(Exercise directions) Collect each line of the records containing the string "kind".

══════

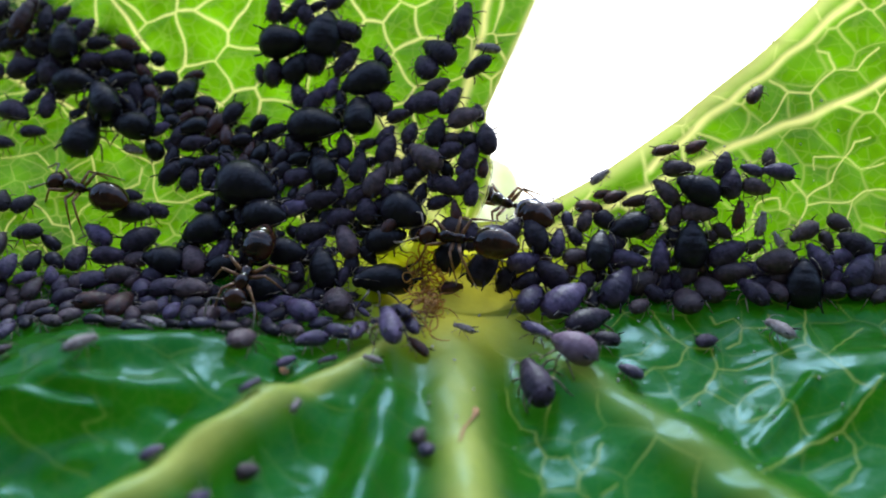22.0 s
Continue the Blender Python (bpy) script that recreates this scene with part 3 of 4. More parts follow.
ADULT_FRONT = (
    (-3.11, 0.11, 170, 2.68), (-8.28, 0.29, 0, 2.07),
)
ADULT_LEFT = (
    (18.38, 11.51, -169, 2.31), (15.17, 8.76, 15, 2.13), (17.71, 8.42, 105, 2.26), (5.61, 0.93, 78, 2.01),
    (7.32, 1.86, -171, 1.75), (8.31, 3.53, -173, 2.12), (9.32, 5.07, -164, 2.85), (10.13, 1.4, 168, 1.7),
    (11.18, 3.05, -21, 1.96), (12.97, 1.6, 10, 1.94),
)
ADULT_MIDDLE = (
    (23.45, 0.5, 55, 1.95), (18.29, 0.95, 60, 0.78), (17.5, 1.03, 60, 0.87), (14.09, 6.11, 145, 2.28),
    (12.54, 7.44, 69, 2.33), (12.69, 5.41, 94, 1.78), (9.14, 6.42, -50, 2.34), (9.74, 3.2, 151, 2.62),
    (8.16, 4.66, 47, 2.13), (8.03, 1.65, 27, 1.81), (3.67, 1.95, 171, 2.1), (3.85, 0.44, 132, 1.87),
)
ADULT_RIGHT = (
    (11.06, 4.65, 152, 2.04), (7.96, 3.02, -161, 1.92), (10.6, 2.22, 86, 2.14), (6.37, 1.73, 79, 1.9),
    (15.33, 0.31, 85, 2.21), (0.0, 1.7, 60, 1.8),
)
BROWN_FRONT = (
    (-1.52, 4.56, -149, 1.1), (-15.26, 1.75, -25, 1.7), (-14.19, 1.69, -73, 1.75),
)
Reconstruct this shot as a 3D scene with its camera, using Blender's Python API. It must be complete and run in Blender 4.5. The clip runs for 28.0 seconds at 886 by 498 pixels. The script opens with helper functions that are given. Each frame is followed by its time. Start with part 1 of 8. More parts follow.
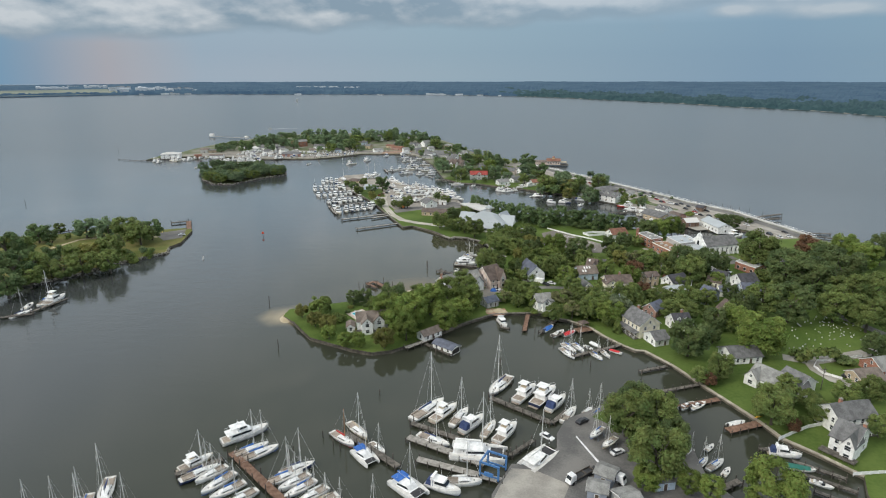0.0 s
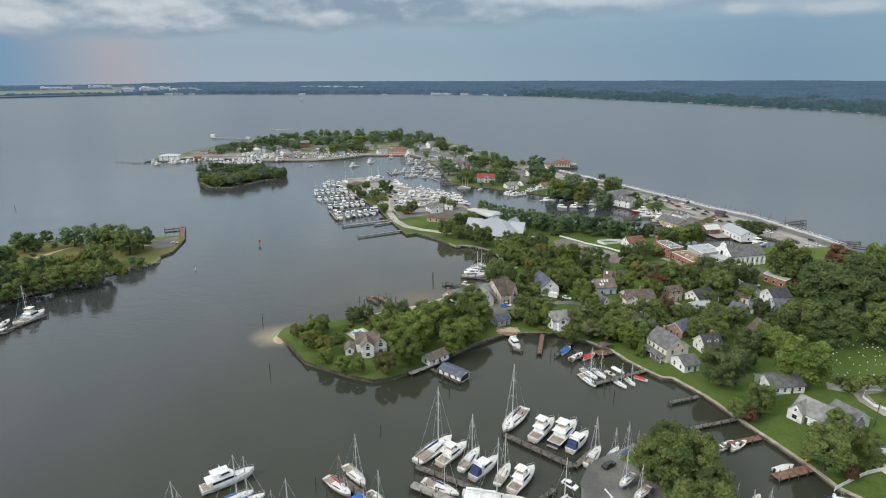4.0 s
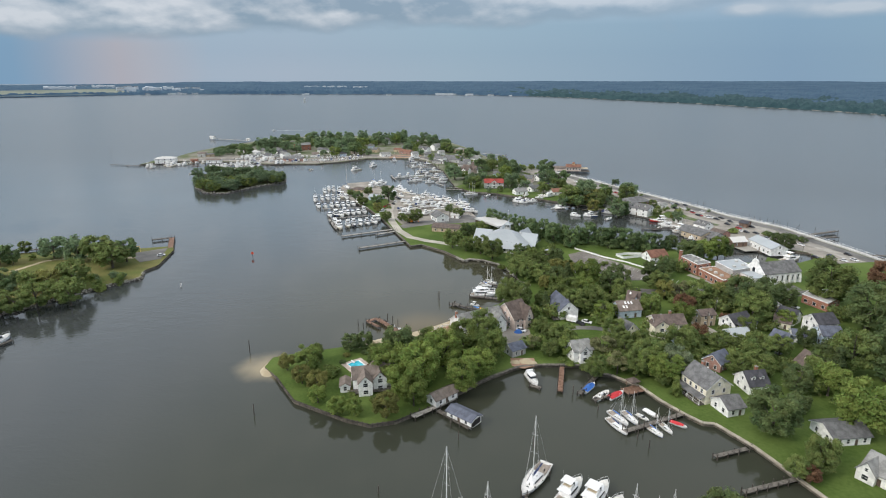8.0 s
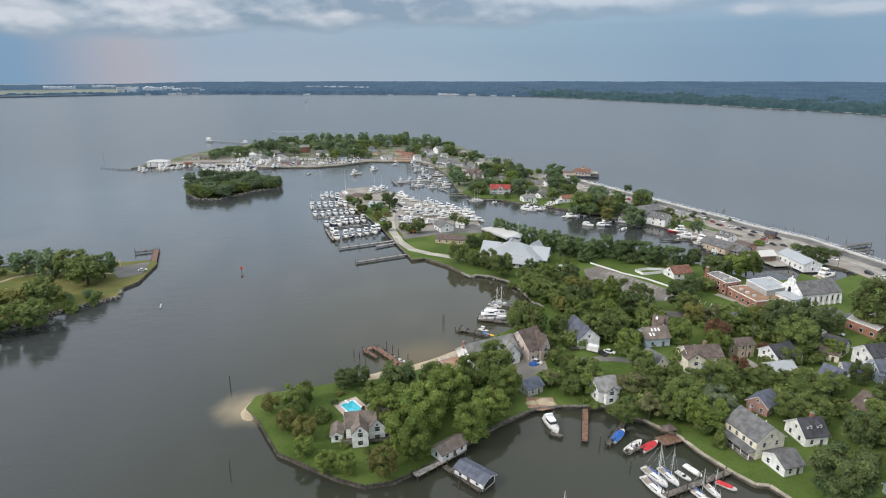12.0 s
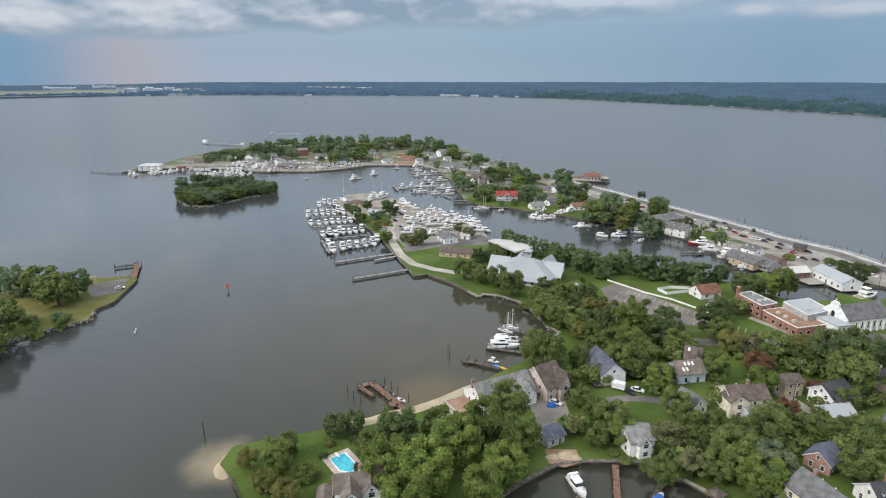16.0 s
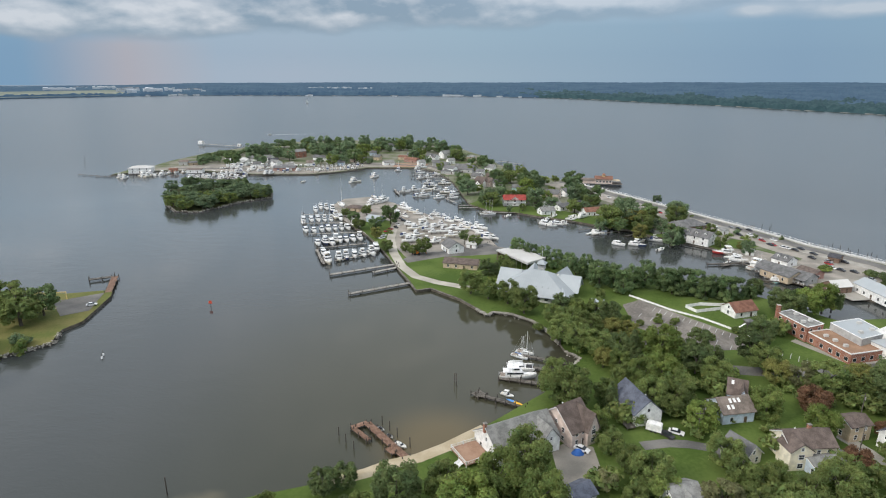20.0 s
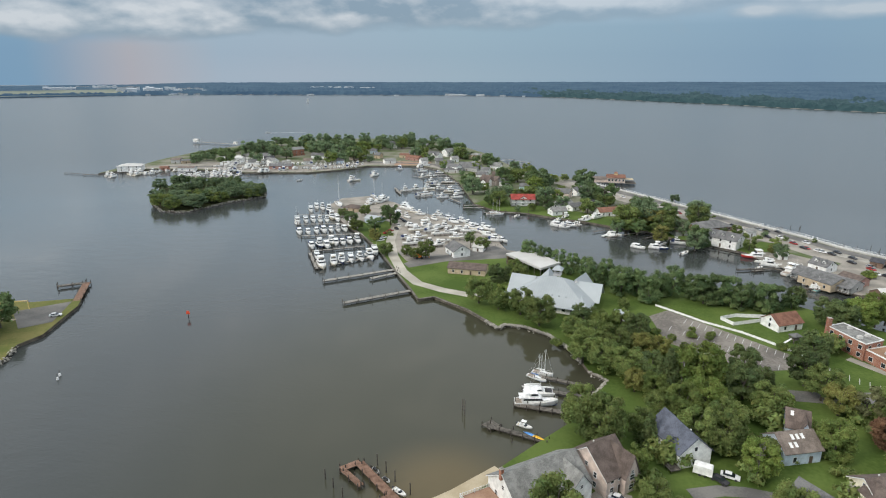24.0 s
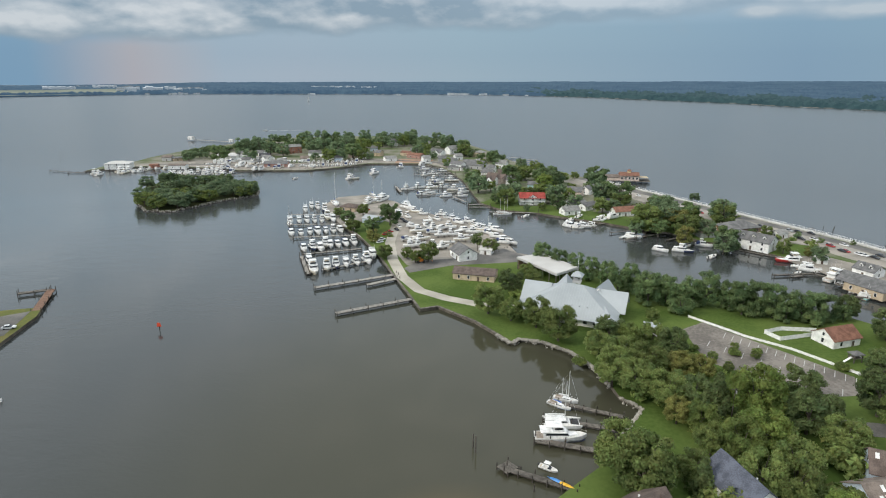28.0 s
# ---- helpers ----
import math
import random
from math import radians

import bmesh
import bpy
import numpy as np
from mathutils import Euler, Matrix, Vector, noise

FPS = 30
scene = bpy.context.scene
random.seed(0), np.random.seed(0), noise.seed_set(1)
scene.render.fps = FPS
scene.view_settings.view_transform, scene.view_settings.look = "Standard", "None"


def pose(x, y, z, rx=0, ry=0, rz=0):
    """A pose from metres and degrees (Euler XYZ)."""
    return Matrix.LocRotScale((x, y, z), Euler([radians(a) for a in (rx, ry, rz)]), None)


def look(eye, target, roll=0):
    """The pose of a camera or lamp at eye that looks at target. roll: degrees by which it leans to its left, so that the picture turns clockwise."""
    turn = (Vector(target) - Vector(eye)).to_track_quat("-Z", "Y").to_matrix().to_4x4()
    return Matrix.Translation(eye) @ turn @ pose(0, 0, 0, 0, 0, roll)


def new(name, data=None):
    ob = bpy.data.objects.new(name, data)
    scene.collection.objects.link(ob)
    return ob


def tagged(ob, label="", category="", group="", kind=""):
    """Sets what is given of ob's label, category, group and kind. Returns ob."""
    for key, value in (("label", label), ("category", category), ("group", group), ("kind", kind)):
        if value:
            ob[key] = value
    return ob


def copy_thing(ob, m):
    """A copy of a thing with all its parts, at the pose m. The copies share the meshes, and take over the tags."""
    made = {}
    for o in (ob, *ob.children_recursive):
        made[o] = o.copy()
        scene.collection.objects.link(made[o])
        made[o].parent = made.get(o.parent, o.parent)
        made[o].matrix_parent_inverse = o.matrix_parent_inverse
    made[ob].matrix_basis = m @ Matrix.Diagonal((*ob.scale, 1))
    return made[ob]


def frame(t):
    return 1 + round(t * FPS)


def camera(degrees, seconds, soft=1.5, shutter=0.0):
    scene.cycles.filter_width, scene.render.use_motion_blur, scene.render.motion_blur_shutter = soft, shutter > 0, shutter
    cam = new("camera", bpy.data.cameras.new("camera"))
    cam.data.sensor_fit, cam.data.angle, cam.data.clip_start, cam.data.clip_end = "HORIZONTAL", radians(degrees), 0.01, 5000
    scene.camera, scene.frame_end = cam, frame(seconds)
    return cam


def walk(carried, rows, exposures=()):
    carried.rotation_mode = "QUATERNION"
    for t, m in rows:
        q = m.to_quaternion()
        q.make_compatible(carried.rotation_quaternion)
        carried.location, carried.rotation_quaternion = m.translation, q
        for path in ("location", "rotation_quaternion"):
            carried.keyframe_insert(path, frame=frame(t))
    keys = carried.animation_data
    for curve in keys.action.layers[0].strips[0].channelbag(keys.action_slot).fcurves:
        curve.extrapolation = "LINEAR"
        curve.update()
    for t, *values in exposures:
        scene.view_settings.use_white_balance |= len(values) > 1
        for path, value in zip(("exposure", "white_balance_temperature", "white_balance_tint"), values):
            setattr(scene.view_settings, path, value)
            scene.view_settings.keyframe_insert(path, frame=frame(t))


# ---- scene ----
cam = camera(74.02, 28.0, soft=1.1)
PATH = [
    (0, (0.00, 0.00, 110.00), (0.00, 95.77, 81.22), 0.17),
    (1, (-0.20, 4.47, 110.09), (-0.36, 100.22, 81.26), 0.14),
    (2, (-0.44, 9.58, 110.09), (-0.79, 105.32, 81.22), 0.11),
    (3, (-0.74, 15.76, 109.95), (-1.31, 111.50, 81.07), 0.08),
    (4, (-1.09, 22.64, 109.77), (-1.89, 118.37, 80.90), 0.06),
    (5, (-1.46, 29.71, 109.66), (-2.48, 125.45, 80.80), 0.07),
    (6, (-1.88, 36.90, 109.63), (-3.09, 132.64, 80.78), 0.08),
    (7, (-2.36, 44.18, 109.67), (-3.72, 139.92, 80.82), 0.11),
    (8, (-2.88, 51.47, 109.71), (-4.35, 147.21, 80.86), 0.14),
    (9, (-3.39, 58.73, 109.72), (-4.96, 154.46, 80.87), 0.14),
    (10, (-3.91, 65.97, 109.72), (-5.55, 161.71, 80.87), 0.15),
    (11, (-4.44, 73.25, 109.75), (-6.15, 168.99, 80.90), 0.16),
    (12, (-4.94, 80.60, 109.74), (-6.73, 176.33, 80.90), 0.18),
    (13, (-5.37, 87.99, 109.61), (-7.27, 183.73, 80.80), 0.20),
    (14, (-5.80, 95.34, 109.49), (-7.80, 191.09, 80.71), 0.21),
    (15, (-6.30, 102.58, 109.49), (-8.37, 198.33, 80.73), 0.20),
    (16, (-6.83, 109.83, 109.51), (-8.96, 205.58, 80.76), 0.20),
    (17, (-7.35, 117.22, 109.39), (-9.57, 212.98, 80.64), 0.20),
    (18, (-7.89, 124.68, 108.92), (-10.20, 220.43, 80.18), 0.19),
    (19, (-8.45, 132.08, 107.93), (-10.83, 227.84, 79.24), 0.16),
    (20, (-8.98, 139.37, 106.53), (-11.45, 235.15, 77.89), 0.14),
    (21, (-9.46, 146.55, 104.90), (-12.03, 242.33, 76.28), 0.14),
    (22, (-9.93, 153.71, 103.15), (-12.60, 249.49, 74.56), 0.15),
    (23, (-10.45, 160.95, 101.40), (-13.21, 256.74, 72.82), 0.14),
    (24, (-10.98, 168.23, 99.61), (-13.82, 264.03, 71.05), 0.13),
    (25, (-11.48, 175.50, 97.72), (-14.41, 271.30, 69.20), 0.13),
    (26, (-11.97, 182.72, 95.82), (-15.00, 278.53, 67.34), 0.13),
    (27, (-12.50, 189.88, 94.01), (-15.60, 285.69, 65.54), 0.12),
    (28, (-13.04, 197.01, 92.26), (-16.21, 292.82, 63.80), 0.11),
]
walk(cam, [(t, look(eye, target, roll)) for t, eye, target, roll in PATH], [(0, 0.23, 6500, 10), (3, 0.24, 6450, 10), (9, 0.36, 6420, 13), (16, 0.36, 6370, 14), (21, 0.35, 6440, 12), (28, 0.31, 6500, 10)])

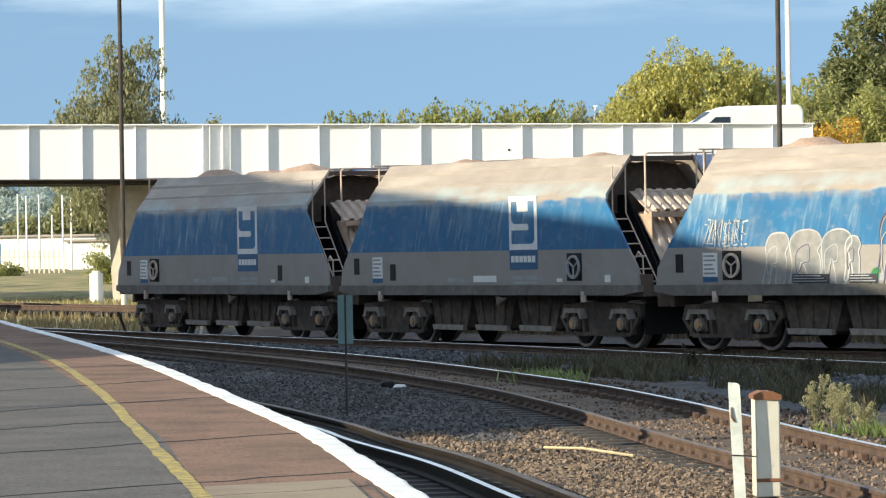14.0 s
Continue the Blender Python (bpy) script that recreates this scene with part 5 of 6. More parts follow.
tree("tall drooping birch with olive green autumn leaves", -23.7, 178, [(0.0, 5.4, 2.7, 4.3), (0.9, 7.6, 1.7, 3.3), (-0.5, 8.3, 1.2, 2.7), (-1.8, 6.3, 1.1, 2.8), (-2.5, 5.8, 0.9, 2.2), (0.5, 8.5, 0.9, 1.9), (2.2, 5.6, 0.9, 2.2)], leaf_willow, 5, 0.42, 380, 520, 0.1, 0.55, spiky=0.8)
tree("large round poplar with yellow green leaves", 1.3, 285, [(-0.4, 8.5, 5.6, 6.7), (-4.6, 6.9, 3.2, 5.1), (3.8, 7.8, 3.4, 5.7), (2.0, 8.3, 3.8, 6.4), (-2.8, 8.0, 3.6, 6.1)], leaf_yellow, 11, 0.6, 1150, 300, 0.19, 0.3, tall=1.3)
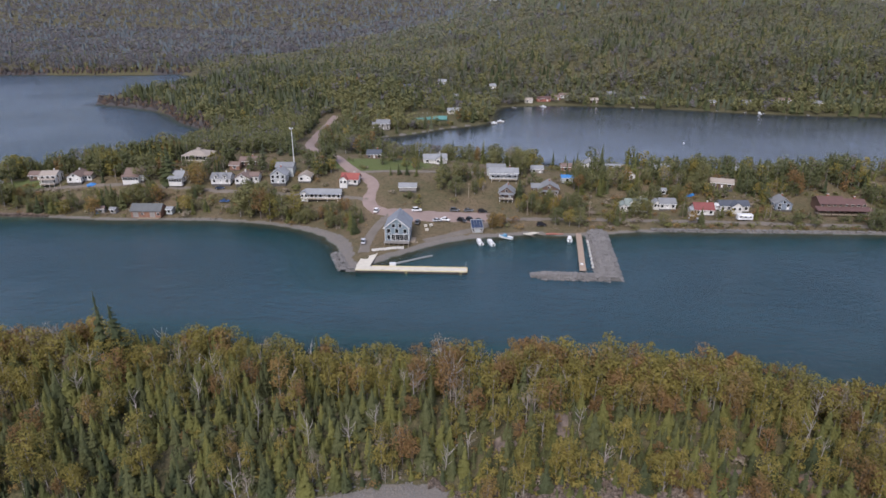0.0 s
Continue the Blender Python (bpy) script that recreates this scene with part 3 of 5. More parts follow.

══════

(Solution to the exercise)
def tagged(ob, label="", category="", group="", kind=""):
    """Sets what is given of ob's label, category, group and kind. Returns ob."""
    for key, value in (("label", label), ("category", category), ("group", group), ("kind", kind)):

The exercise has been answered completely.